-- WORK TO COMPLETE --
Using the records below, locate all lines containing "Python" and return them.

╔══

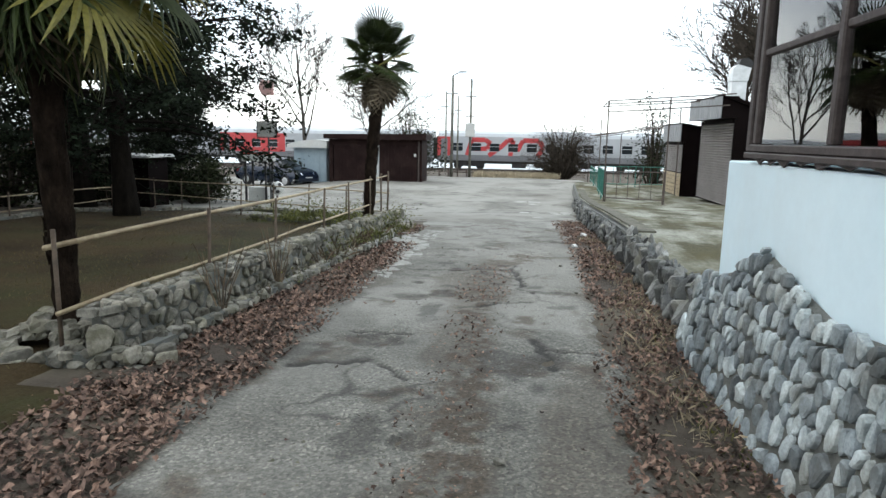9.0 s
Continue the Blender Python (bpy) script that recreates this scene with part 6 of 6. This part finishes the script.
def lay_pale():
    def place(u, v, out):
        return (v, u, max(gz(v, u) + 0.012, float(soil_z(np.array(v), np.array(u)))) - 0.004 + out)
    def strip(u, v):
        w = float(fnoise(u * 1.3, v * 1.3, 81))
        near_edge = np.interp(u, [18.3, 19.65, 20.1, 20.7, 21.4], [-0.72, -0.68, -0.6, -0.78, -1.05])
        return np.interp(u, [18.3, 19.06, 20.0, 21.4], [-0.82, -1.04, -1.22, -1.4]) < v < near_edge + 0.12 * (w - 0.5)
    def crumbs(u, v):
        return -0.98 < v < -0.72 and fnoise(u * 2, v * 2, 83) > 0.5
    lay_cells(pale_strip, "slab_piece", (18.3, 21.5, -1.45, -0.5), 0.27, 0.7, 44, strip, place, 0.004, (0.012, 0.018), M_PALE, M_PALE, lambda u, v: True, tilt=0.03, keep=0.93, round_it=False)
    lay_cells(pale_strip, "slab_piece", (16.2, 22.2, -1.05, -0.65), 0.12, 0.8, 47, crumbs, place, 0.006, (0.006, 0.016), M_PALE, M_PALE, lambda u, v: True, tilt=0.08, keep=0.7, round_it=False)
    lay_cells(pale_strip, "slab_piece", (5.5, 6.5, 1.35, 1.9), 0.5, 0.8, 45, lambda u, v: 1.45 < v < 1.9, place, 0.006, (0.01, 0.016), M_PALE, M_PALE, lambda u, v: True, tilt=0.05, keep=0.8, round_it=False)
    lay_cells(pale_strip, "slab_piece", (3.6, 4.9, -1.12, -0.72), 0.07, 0.8, 46, lambda u, v: -1.1 < v < -0.74 and fnoise(u * 3, v * 3, 86) > 0.5, place, 0.004, (0.006, 0.014), M_CONC, M_CONC, lambda u, v: True, tilt=0.1, keep=0.7, round_it=False)
    lay_cells(pale_strip, "slab_piece", (27.5, 33, 0.9, 2.0), 0.5, 0.6, 48, lambda u, v: fnoise(u, v, 84) > 0.56, place, 0.02, (0.014, 0.02), M_PALE, M_PALE, lambda u, v: True, tilt=0.02, keep=0.5, round_it=False)


LATER.append(lay_pale)
tile_step = step


def lay_tiles():
    M_TILE = surface("pale_broken_tile", (0.5, 0.46, 0.38), (0.66, 0.62, 0.54), 4, 60, 0.6, 0.1, rand=0.12)
    def inner(u, v):
        return float(np.interp(u, [0.8, 1.6, 2.6, 3.4, 3.9, 4.28], [1.53, 1.51, 1.55, 1.65, 1.81, 2.0])) + 0.05 < v < 1.97
    lay_cells(tile_step, "tile", (1.2, 4.25, 1.45, 2.0), 0.105, 0.8, 49, inner, lambda u, v, out: (v, u, 0.052 + out), 0.0035, (0.005, 0.008), M_TILE, M_TILE, lambda u, v: True, tilt=0.02, round_it=False)


LATER.append(lay_tiles)


# ---- pieces of walls, steps and pavements ----
for lay_pieces in LATER:
    lay_pieces()
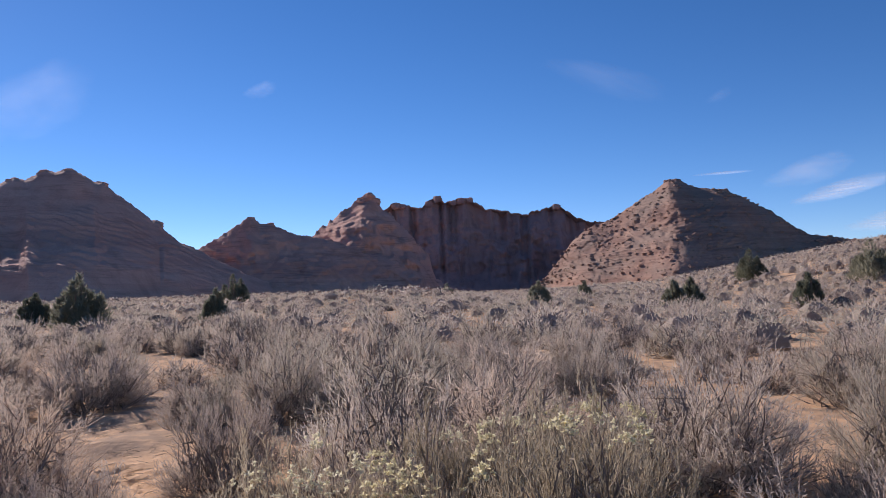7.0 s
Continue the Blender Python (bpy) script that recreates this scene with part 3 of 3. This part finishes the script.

╚══

-- TASK SOLUTION --
Continue the Blender Python (bpy) script that recreates this scene with part 6 of 6. This part finishes the script.
Continue the Blender Python (bpy) script that recreates this scene with part 3 of 3. This part finishes the script.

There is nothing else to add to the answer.